Sobre la incertidumbre dice:
Me emociona como pocas veces en mi vida. Se siente como un cosquilleo novísimo en el esternón, en la parte anterior de los globos oculares, en el aire que retoza encandilado. Por primera vez todos, todos los que corrimos por las calles y vomitamos en el tiempo, todos, nos damos de airosa jeta contra la titánica e impávida incertidumbre. ¡Ja! Ahí está, magnífica, hermosa. Pero es gracioso porque siempre ha estado ahí, poblando cada rincón de nuestros minutos, puede que siendo incluso más eterna que dios. Por eso nos esforzamos tanto, tanto tiempo: hacer planes, llenarnos las manos de actividades que apaciguen, no… que enmascaren a la gran terrible. Ah, ¡y sí que íbamos con vuelo!
Y también le da vueltas a su ansiedad:
…de la nada soy precipitada al silencio que envejece frente a mis ojos y al titán del tiempo que a mi me dijeron que es relativo. Intentas bordar con los pulmones un poco de sentido en la existencia. En este punto, normalmente ya estoy tumbada en el suelo con el techo que me contempla contemplarlo desnuda durante horas (insisto, relativas). Poquitas veces, cuando pienso de más en la posibilidad, germinan remolinos entre la tirantez de mis dientes como si germinaran brotes de alfalfa. Y la ansiedad me nombra, me molesta la ropa, me molestan las puertas, me molesta mi cama. Entonces el refrigerador dice: ven, seamos amigos. Y antes yo le respondía: bésame, voy. Por suerte, ya no. Si acaso ya solo preparo algo que fumar.
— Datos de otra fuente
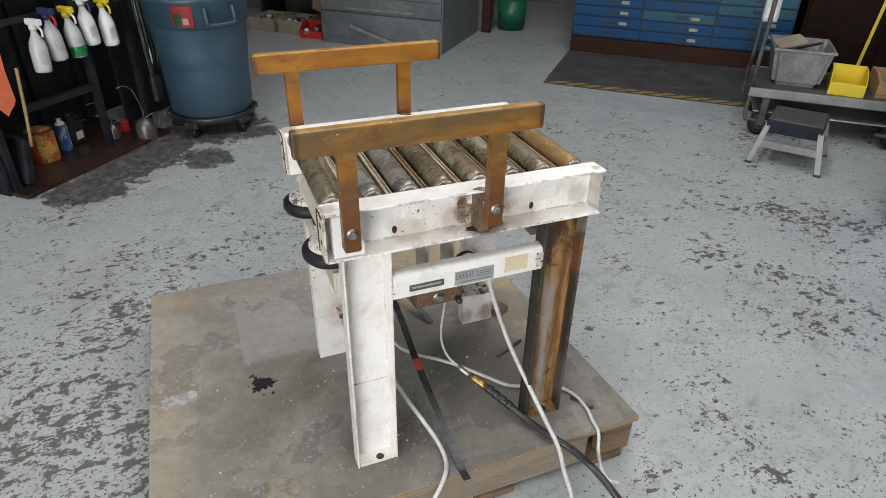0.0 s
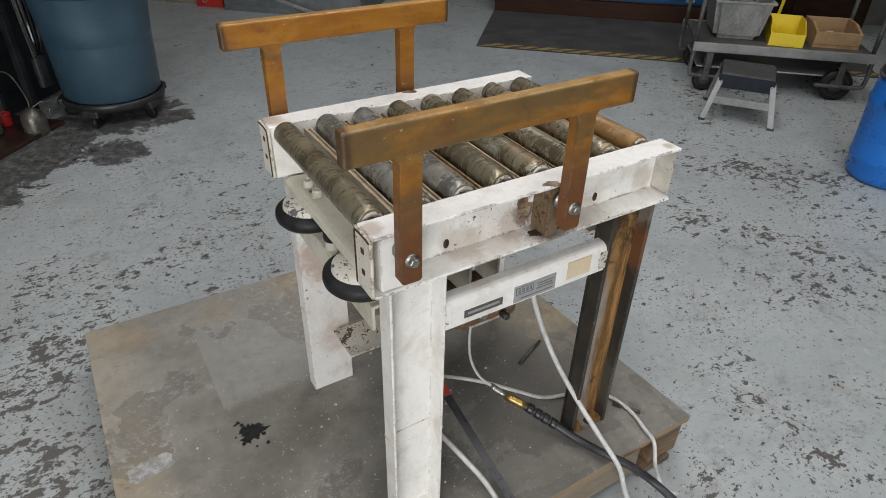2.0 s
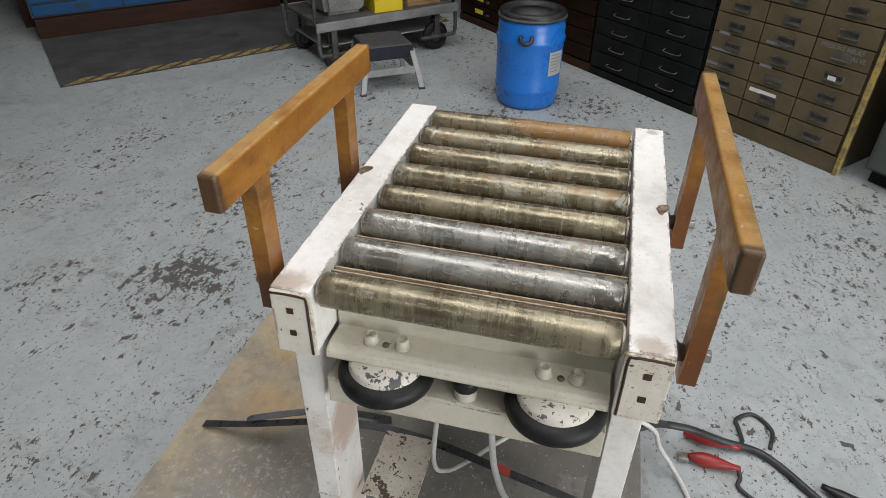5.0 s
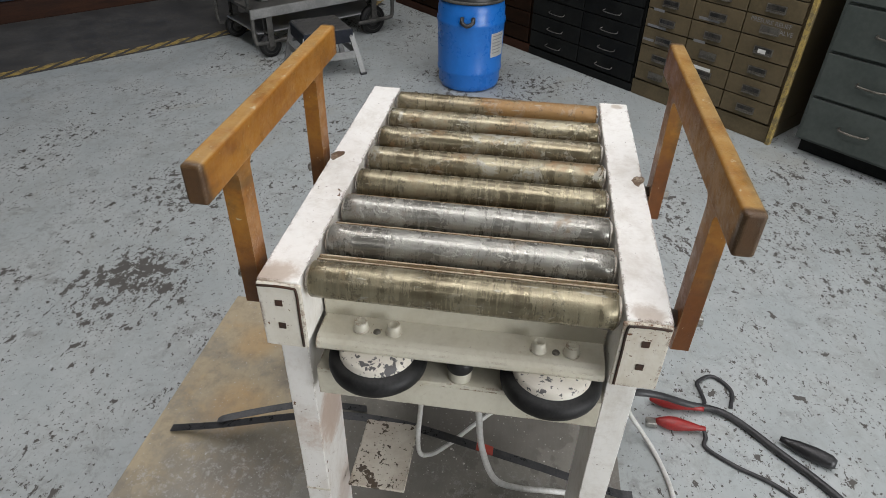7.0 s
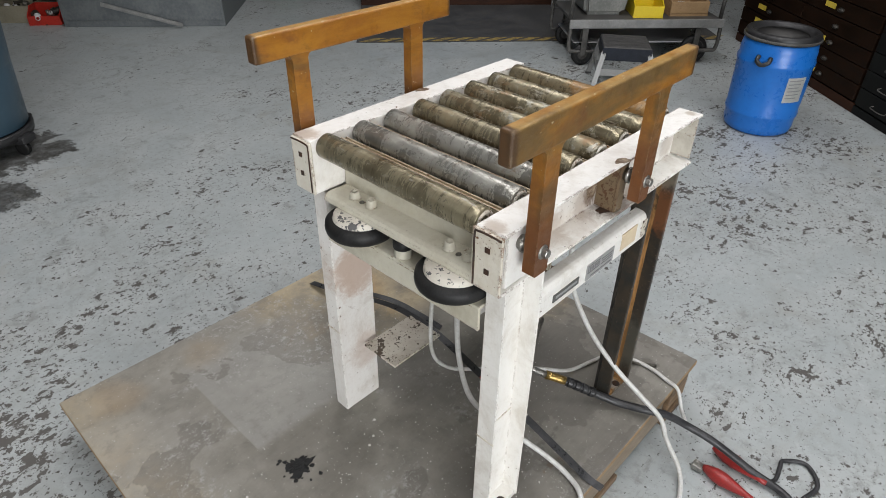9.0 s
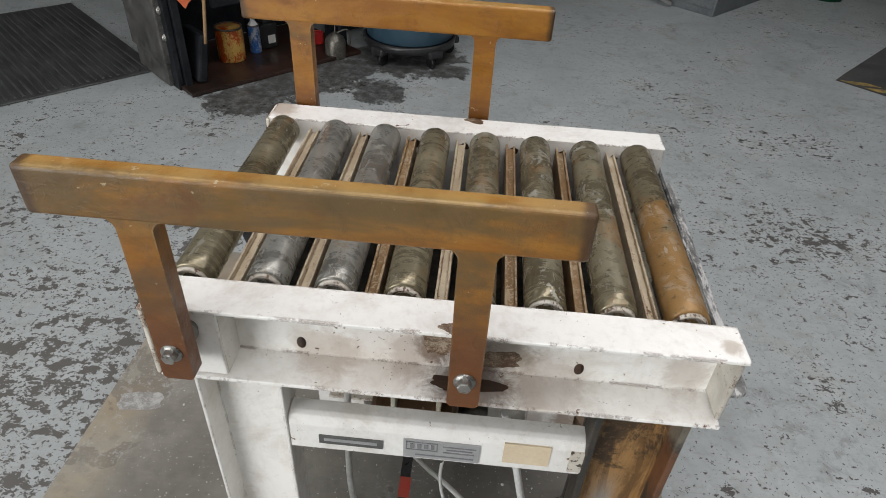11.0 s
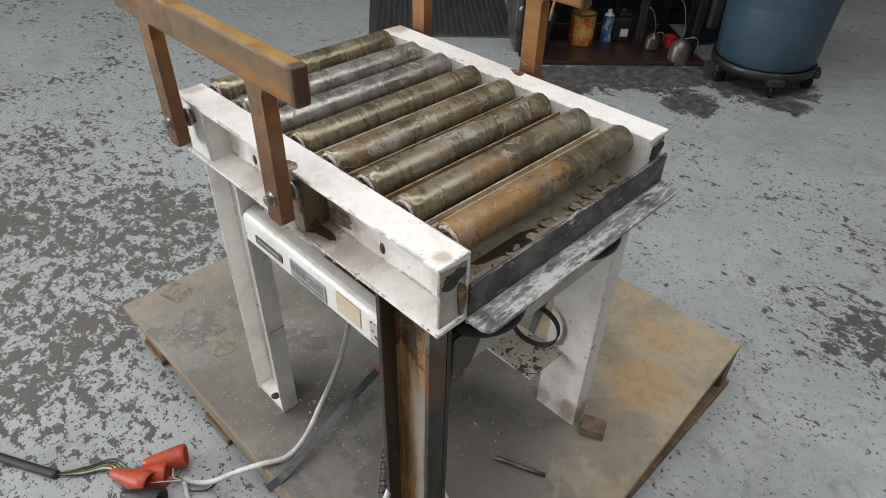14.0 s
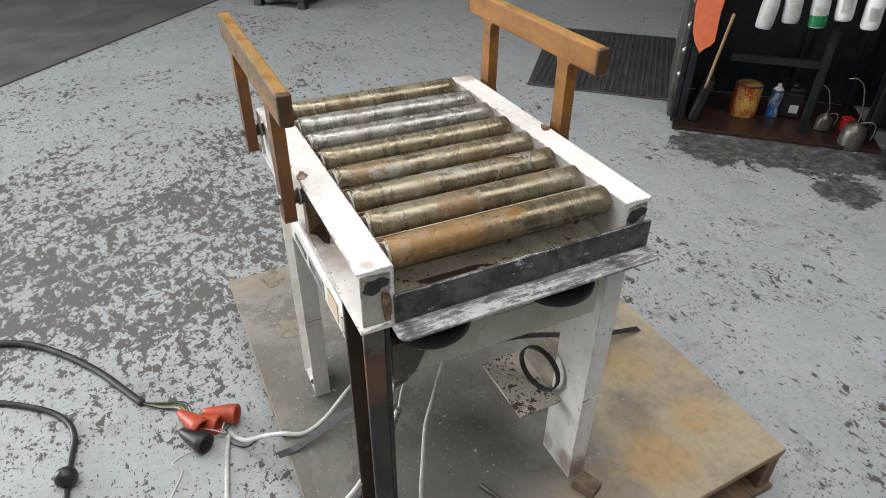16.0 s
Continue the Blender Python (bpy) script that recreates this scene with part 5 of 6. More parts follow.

Pero más me sorprendió el pequeño acto de contrición de Zamani por su entusiasmo de marzo: me cuenta que en esos tiempos se había tatuado un caballo del pintor alemán Franz Marc, quien murió justo en la Gran Guerra. Al inicio Marc estaba a favor de la contienda, pensaba que era una forma de purificar el alma enferma de Europa, “una guerra contra el enemigo interior e invisible del espíritu europeo”, escribió en una carta. Un año después, la visión de Marc cambia. En otra carta, para la esposa de su mejor amigo, quien ya ha muerto en la guerra, describe a la guerra como «la trampa más cruel en la que nos hemos abandonado los hombres».
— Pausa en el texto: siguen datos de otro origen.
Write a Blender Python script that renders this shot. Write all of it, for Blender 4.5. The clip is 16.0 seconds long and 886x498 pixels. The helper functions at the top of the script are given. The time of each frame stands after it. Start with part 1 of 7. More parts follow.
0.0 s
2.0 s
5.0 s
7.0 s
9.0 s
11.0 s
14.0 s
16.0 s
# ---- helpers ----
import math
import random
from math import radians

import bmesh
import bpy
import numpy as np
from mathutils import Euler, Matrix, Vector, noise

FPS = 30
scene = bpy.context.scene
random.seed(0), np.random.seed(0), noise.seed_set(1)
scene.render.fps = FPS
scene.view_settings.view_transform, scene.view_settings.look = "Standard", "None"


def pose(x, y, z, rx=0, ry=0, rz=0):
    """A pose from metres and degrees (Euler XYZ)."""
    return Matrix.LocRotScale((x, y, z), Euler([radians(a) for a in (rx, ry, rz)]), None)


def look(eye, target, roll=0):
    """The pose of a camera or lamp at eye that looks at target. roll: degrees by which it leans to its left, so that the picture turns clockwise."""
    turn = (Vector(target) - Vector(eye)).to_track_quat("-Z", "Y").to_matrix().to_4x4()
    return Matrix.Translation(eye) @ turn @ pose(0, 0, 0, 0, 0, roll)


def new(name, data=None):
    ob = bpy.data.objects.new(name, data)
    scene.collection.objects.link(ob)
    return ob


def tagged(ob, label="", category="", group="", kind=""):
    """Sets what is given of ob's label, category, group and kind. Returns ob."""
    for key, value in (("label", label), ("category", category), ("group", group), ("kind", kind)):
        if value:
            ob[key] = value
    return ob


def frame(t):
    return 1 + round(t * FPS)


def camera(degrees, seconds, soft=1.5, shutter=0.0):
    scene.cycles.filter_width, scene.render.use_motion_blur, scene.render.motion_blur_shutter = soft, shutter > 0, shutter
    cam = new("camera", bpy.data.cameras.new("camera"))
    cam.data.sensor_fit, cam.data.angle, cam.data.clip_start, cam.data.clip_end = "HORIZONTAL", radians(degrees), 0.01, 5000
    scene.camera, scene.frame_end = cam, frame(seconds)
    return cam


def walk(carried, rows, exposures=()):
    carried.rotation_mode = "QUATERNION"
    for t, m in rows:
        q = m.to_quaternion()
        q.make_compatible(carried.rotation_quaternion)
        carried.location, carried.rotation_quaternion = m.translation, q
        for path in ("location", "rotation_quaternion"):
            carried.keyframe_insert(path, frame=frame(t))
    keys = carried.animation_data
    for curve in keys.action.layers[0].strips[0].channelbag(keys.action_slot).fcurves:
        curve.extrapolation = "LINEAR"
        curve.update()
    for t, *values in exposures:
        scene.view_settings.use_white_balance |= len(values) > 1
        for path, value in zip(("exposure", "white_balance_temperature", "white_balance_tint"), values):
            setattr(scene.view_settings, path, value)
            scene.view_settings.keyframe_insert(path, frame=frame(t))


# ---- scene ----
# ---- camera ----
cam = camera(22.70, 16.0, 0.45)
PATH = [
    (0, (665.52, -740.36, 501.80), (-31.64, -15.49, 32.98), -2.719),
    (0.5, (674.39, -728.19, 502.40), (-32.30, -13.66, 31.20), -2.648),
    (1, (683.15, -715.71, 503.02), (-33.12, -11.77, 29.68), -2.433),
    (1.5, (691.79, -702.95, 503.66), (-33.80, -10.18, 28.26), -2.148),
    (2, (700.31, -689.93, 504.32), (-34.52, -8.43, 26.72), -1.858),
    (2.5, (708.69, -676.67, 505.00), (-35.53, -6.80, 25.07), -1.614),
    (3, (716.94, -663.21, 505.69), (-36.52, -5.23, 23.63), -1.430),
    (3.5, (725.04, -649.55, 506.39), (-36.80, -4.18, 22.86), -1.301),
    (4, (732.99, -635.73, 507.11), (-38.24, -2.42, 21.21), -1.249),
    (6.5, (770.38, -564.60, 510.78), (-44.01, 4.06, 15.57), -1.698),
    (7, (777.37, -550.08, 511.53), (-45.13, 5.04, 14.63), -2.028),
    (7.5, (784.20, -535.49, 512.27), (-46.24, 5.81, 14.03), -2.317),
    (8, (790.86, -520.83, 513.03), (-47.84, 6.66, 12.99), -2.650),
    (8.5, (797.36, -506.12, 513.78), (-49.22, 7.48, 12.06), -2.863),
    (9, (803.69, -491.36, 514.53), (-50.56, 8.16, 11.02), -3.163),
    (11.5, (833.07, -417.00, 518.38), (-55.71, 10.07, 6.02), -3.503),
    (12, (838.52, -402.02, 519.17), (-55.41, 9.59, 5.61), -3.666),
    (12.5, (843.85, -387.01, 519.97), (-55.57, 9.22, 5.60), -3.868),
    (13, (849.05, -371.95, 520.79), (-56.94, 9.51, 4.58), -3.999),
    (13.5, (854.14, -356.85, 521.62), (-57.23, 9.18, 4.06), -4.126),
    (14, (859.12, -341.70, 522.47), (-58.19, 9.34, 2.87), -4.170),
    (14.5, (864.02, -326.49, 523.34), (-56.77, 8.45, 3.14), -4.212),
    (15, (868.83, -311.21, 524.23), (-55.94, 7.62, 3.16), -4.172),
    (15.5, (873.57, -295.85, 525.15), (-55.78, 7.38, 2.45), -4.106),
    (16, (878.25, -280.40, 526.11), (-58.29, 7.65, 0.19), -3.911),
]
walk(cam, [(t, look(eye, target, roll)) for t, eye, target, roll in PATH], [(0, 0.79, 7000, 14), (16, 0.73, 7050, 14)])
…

Así también, en un audio de whatsapp, Zamani me cuenta una resignificación sobre su confinamiento, su aprendizaje del año:
Creo que lo que más he aprendido es sobre la incertidumbre, la soledad y la paciencia. Y humildad, mucha humildad, porque ahora ya no puedo decir que somos grandiosos e importantes, que qué padre que estemos viviendo un momento histórico. Los momentos históricos ocurren todo el tiempo y somos muy ciegos a veces para darnos cuenta. El momento histórico está siempre ahí. También hay humildad en el sentido que nosotros hemos causado esto, la destrucción el planeta, el consumo, destruirnos a nosotros mismos. De pronto nos creíamos todopoderosos y un bichito nos tira al suelo como humanidad. Entonces aprendes la humildad, que lo único que puedes hacer es asumir tu insignificancia y a partir de ella comenzar a tratar de ser un engranaje honesto con el resto de lo que te rodea.
Aquí seguían un par de citas de Giorgio Agamben de su ensayo «Qué es lo contemporáneo» en el que revisa esa materia ambigua, inasible, del presente y más cuando se piensa con un sentido histórico, pero ya se alarga mucho el cuento y debo ir a preparar la cena de fin de año. Sólo dejo la cita con la que Roland Barthes compendia alguna idea de Nietzche: «Lo contemporáneo es lo intempestivo».
Se acerca el intempestivo 2021. Supongo que a cada uno de nosotros nos corresponde decidir de qué forma somos contemporáneos a él.